Thanks for the quick report, Shauna! I’m so happy you and your kids loved these…thanks for the feedback and review!
If I was to pulse the oats to for less texture, would I measure the oats before or after the pulsing?
Good question, Elle – I would measure after pulsing.
You’ll probably end up with more oats if you measure after pulsing. So if you want the amount called for in the recipe you should measure first.
I am going to measure first and then pulse, I’ll follow up and let you know how it goes. Thanks for both tips!
I never have honey on hand-would brown sugar be acceptable as a sub? Thank you
Yep!
Thanks for your prompt reply. I am ready to give these a try.
I’ve been making a version of these since my college days and they are the best! My roommate used to make them every week, which made her roommate of the year! I use brown sugar in my recipe, but I bet they are pretty similar to yours! Yum!
Glad to hear they are a favorite!
These look so yummy. Have you ever used white whole wheat flour?

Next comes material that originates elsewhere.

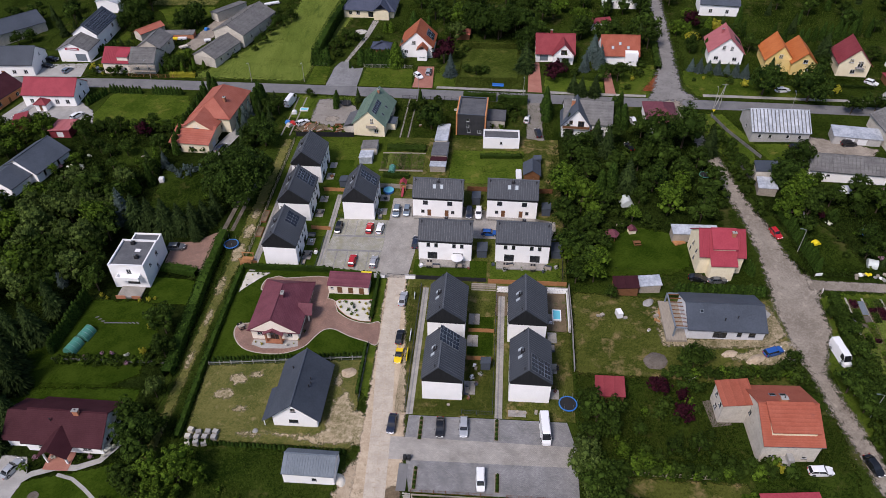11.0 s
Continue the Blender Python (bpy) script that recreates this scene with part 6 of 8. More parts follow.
# grove between the estate and the gravel track
plant_all("oak", [(69.0, 52.4, 12), (76.6, 55.4, 12), (65.5, 34.6, 8.5), (99.5, 36.5, 9)], 0.95)
plant_all("spr", [(83.3, 52.0, 10), (54.5, 51.0, 10), (58.5, 35.4, 10), (52.0, 57.6, 8), (43.8, 60.4, 8)], 1.25)
plant_all("thu", [(59.0, 68.9, 9), (60.4, 65.0, 8), (58.2, 72.4, 7), (51.5, 34.5, 7.5), (54.3, 35.4, 8.5)], 1.15)
plant_all("mid", [(44.4, 48.5, 8), (47.8, 45.6, 7), (48.2, 53.2, 6), (73.4, 38.8, 8.5), (75.9, 22.3, 7.5), (82.0, 37.0, 6.5), (51.1, 26.2, 6.5), (41.9, 8.1, 8.5), (45.7, 4.3, 7.5), (41.1, 19.3, 8.5), (45.6, 14.6, 7.5), (70.2, 44.4, 8), (78.6, 30.6, 6.5), (62.6, 43.8, 7), (61.4, 29.4, 5.5), (56.0, 43.4, 6.5), (47.8, 37.8, 7.5), (79.0, 45.2, 7), (49.8, 10.4, 6), (43.0, -0.8, 5.5), (70.8, 28.8, 6), (65.2, 47.2, 7), (57.2, 57.4, 6), (65.4, 60.0, 7)], 1.08)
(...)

Not yet with this recipe, but I bet it would work great – might start with half whole wheat/half all-purpose just to see? These rolls are already pretty sturdy; the whole wheat will make them even more so, but as long as the dough isn’t over floured and has time to knead well to develop gluten, they should still be super tasty!

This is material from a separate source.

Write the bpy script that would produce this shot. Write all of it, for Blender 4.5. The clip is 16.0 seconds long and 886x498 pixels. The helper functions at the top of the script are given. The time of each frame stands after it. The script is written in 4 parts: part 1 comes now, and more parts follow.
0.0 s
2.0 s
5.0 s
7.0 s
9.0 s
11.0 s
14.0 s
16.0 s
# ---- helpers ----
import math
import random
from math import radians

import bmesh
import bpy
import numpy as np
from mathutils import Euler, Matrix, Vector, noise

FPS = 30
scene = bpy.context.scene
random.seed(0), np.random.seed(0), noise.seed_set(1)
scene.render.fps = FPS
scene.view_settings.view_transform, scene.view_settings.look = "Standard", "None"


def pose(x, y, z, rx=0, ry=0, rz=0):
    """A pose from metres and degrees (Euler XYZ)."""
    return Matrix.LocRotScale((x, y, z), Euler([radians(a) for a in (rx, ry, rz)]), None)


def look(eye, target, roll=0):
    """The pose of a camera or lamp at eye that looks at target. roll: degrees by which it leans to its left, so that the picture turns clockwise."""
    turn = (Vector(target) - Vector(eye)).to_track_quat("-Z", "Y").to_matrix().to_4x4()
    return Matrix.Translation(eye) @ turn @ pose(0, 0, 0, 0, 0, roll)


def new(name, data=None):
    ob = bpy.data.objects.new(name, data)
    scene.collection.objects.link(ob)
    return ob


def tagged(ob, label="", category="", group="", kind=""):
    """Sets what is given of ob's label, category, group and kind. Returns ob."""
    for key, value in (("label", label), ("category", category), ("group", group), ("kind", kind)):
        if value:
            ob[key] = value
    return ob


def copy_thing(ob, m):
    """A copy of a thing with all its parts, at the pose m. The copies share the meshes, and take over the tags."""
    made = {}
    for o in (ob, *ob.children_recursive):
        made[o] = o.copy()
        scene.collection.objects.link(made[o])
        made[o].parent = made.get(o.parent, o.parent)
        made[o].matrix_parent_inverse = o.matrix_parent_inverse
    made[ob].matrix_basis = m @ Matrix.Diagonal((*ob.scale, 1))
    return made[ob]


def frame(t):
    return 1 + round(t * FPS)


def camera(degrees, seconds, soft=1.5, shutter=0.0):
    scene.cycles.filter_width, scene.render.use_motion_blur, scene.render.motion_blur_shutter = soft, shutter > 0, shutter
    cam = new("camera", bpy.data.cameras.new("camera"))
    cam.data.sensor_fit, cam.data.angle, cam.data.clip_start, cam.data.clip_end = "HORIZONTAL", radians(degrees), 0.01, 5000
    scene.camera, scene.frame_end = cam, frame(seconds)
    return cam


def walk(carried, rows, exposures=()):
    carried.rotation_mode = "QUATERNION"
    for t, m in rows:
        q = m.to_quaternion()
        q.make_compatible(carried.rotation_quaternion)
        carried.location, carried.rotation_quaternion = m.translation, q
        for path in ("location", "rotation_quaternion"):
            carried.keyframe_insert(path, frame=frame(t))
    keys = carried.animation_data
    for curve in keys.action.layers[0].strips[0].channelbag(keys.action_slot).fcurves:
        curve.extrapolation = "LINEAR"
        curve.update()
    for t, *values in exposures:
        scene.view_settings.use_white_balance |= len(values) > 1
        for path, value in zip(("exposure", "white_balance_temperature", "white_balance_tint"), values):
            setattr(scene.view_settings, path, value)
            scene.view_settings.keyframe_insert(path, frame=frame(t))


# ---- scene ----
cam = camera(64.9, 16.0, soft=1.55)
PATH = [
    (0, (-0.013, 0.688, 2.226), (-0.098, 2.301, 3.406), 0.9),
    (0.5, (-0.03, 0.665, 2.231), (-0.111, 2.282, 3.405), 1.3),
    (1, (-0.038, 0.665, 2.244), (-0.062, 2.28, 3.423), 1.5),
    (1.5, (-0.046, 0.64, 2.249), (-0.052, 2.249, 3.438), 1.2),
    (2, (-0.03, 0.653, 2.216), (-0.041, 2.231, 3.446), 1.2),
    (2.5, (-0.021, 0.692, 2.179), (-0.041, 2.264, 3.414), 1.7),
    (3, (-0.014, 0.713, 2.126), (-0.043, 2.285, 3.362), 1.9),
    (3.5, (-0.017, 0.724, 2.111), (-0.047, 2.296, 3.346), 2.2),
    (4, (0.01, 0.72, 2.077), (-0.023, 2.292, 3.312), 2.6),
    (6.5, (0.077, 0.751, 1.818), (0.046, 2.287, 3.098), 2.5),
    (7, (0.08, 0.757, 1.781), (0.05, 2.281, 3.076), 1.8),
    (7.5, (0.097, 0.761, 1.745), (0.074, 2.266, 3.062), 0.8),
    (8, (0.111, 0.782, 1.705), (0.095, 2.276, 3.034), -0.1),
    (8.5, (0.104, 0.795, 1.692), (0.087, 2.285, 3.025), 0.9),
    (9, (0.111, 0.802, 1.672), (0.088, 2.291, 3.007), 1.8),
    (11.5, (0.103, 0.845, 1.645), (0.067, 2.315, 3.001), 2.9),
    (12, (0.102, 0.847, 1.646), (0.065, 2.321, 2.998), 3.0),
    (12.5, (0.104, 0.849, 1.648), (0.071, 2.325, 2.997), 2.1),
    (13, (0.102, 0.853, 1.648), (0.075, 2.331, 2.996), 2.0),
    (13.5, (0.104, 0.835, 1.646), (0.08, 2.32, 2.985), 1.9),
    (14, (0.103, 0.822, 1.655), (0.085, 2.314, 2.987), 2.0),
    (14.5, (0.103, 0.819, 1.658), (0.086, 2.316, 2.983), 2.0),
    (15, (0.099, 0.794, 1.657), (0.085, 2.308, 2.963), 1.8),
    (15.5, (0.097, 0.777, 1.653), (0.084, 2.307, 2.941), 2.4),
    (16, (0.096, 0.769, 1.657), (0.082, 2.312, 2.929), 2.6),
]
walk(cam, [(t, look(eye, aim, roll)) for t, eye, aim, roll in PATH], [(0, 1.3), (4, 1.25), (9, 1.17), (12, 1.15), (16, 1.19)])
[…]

The pictures of these look darker than regular rolls, is that just due to the oatmeal or did you use some wheat flour as well?
No, I didn’t use whole wheat flour this time…it’s probably the oats.
Do you think this could work with some leftover oatmeal by chance? Cooked way too much today and wondering if I could sub that in…hmmm….
Hmmm, I’m not sure! If it was just cooked in water, maybe 4 1/2 cups of cooked oatmeal? That’s just a guess.
Mel,
In other recipes you have stated how many ounces each roll weigh before baking. With the comment of “really large”, how many ounces do you guess?
Good question! I should have written it down when I made them, but I think they were right around 4 ounces.